MLPs are generally not subject to tax at the partnership level, subject to the application of certain partnership audit rules. Rather, each partner is allocated a share of the MLP’s income, gains, losses, deductions, and expenses. A change in current tax law, or a change in the underlying business of a given MLP could result in the MLP being treated as a corporation for U.S. federal tax purposes, which would result in such MLP being required to pay U.S. federal income tax on its taxable income. Such treatment also would have the effect of reducing the amount of cash available for distribution by the affected MLP. Thus, if any MLP owned by the Fund were treated as a corporation for U.S. federal tax purposes, such treatment could result in a reduction in the value of the Fund’s investment in such MLP.

Sector Risk

(WHITEWOLF Publicly Listed Private Equity ETF). To the extent the Fund invests more heavily in particular sectors of the economy, its performance will be especially sensitive to developments that significantly affect those sectors.
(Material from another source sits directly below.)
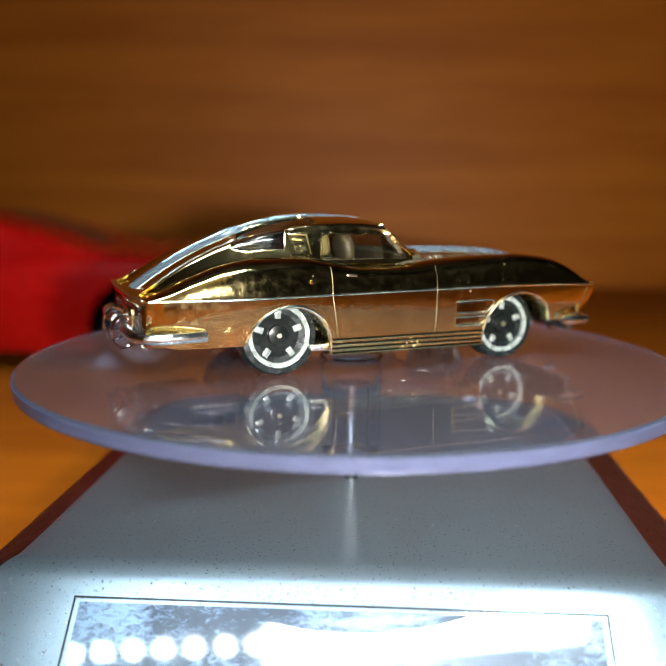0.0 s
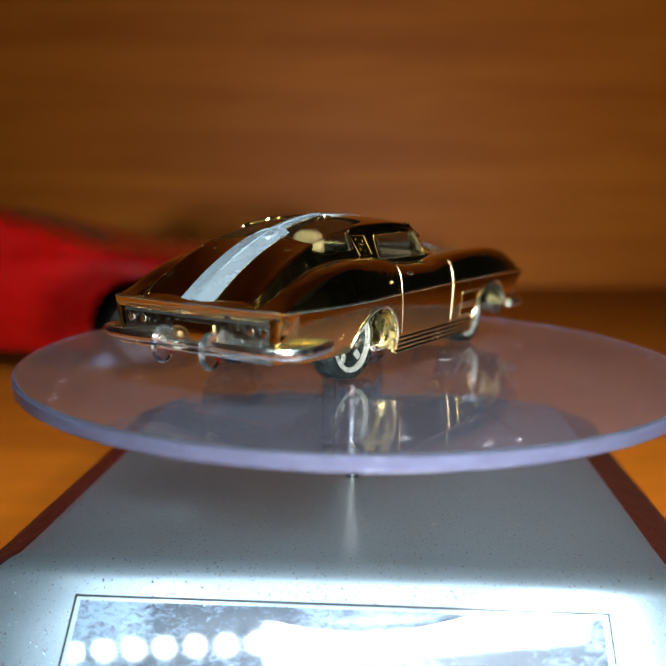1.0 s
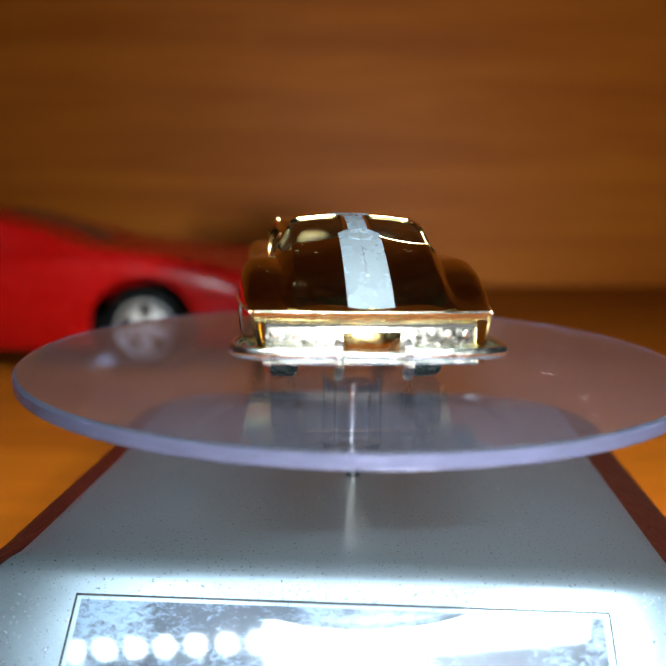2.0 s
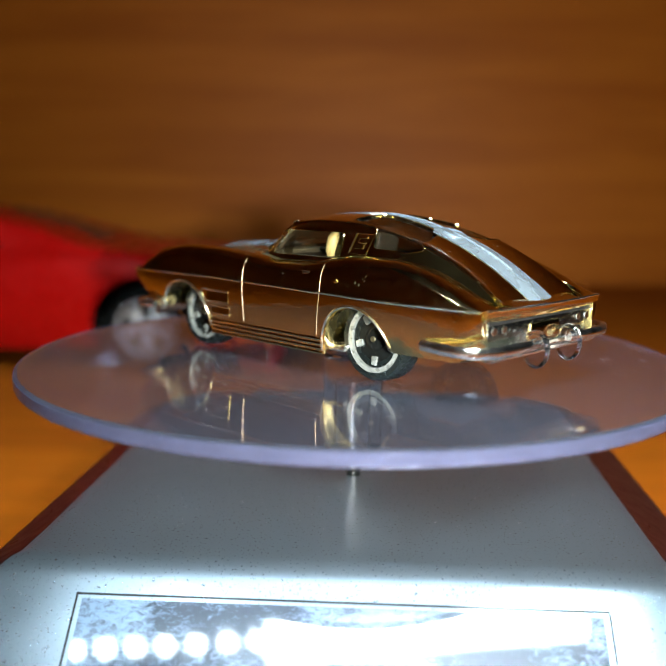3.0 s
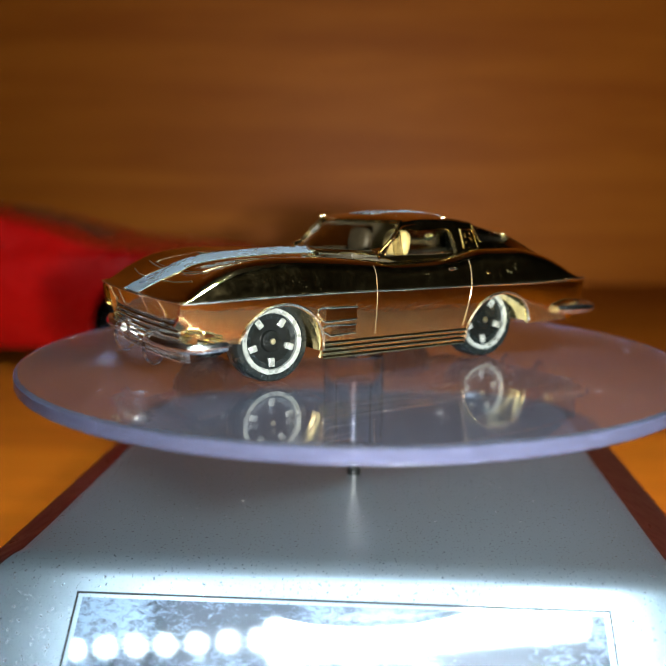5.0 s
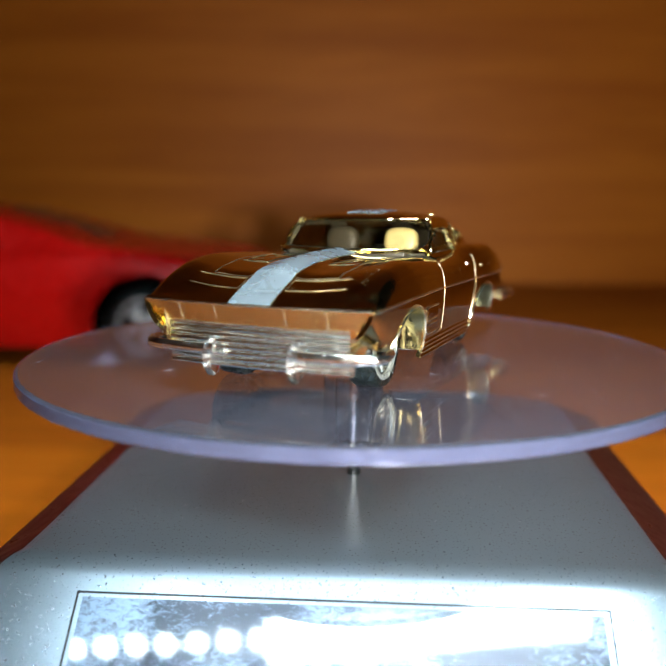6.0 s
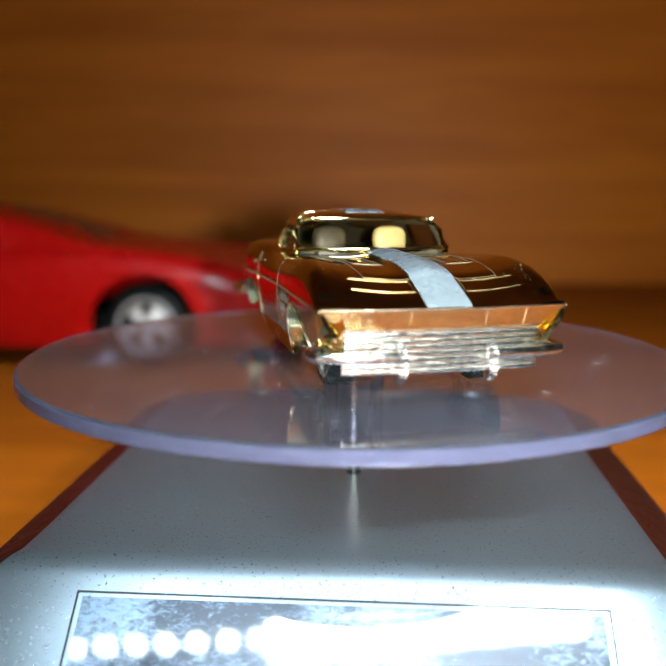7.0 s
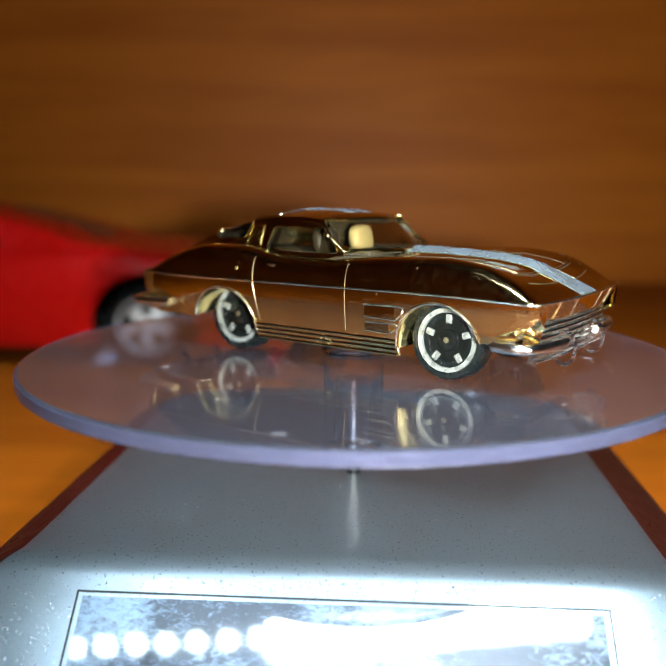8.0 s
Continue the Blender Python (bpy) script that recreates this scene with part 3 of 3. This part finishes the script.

Financials Sector Risk. The Fund may be susceptible to adverse economic or regulatory occurrences affecting the financial services sector. Financial services companies are subject to extensive government regulation and, as a result, their profitability may be affected by new regulations or regulatory interpretations. Unstable interest rates can have a disproportionate effect on the financial services sector and financial services companies whose securities the Fund may purchase may themselves have concentrated portfolios, which makes them vulnerable to economic conditions that affect that sector. Financial services companies have also been affected by increased competition, which could adversely affect the profitability or viability of such companies.